## Required work
Go through the listing and set it down exactly, leaving out its pictures.

## Information supplied
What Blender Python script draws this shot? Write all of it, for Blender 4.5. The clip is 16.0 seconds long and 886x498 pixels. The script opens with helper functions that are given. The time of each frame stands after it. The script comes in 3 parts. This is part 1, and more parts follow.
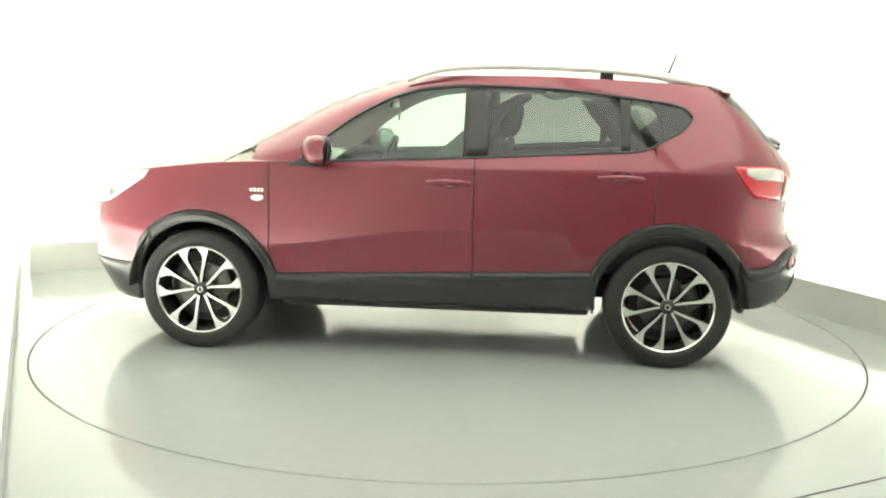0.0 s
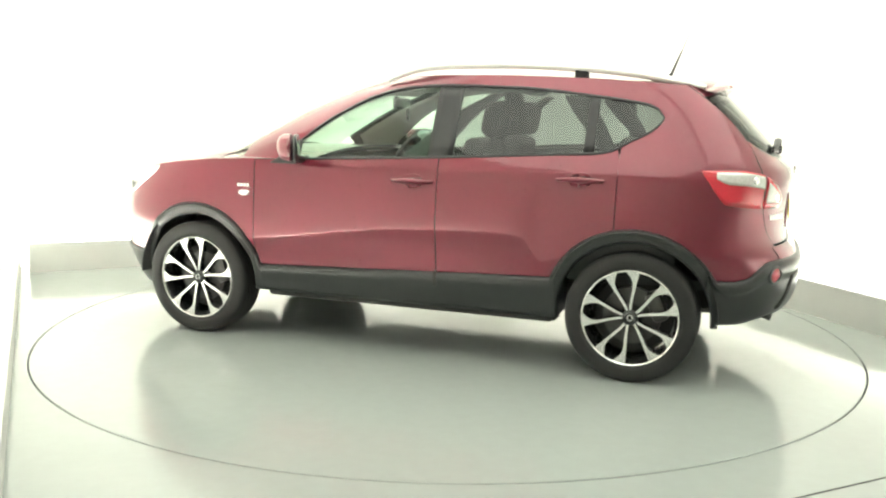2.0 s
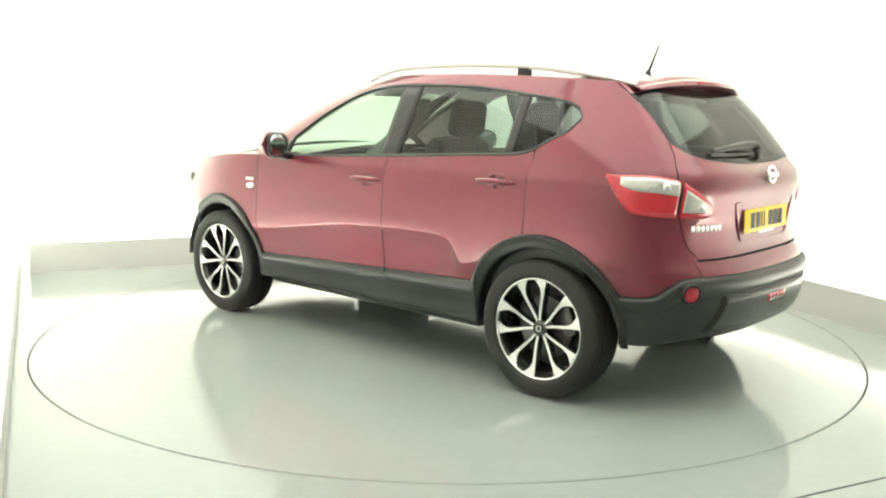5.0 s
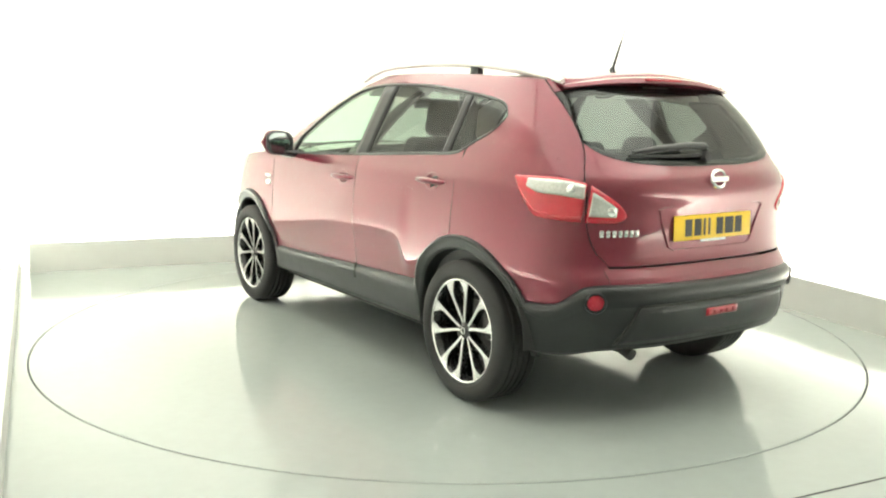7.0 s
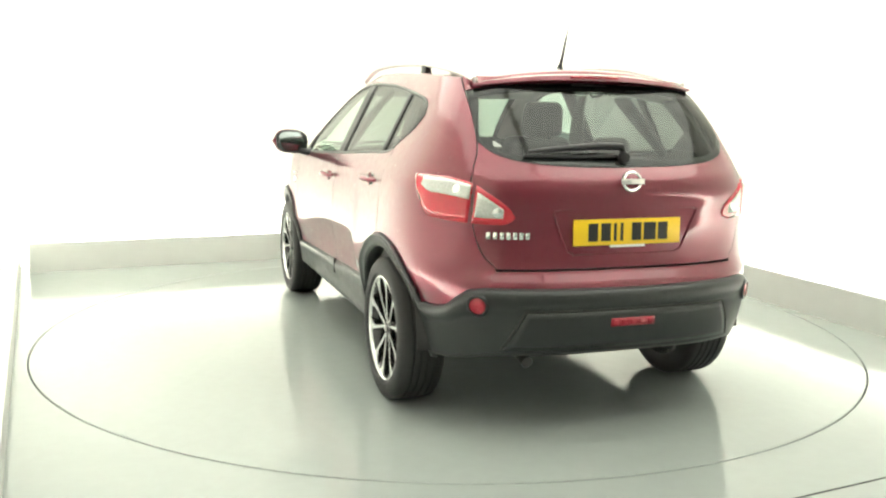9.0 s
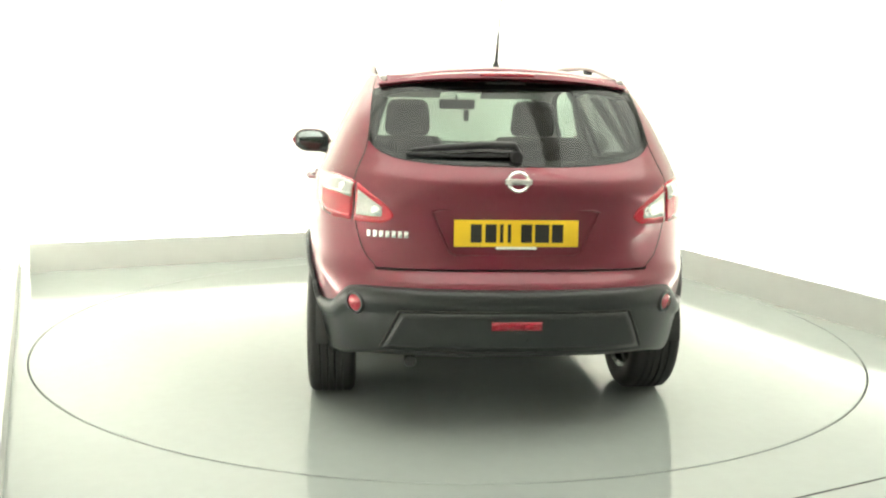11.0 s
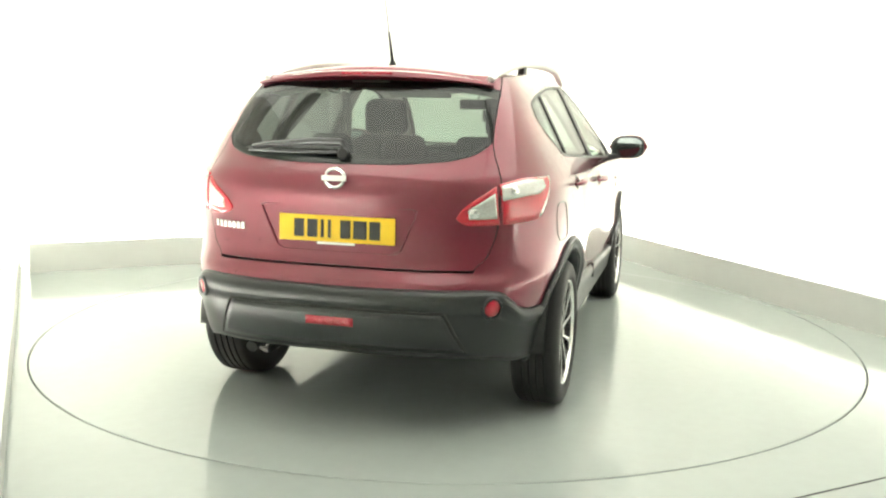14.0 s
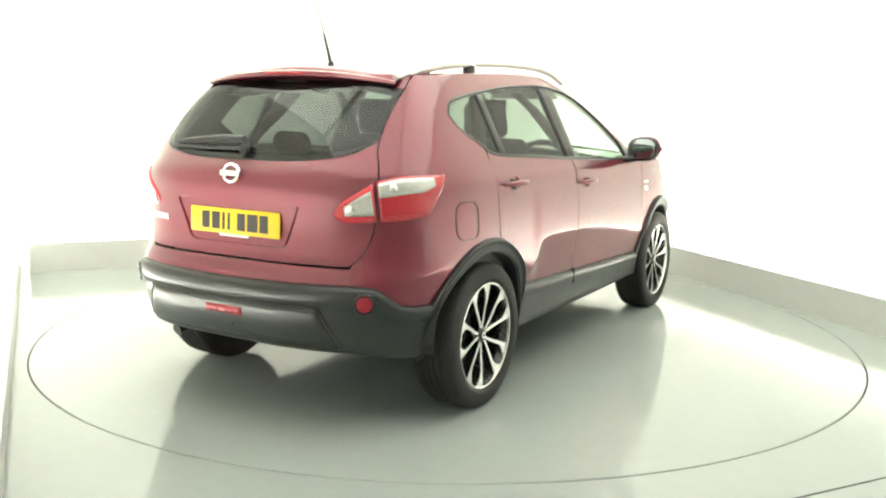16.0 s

## Solved problem
What Blender Python script draws this shot? Write all of it, for Blender 4.5. The clip is 16.0 seconds long and 886x498 pixels. The script opens with helper functions that are given. The time of each frame stands after it. The script comes in 3 parts. This is part 1, and more parts follow.
0.0 s
2.0 s
5.0 s
7.0 s
9.0 s
11.0 s
14.0 s
16.0 s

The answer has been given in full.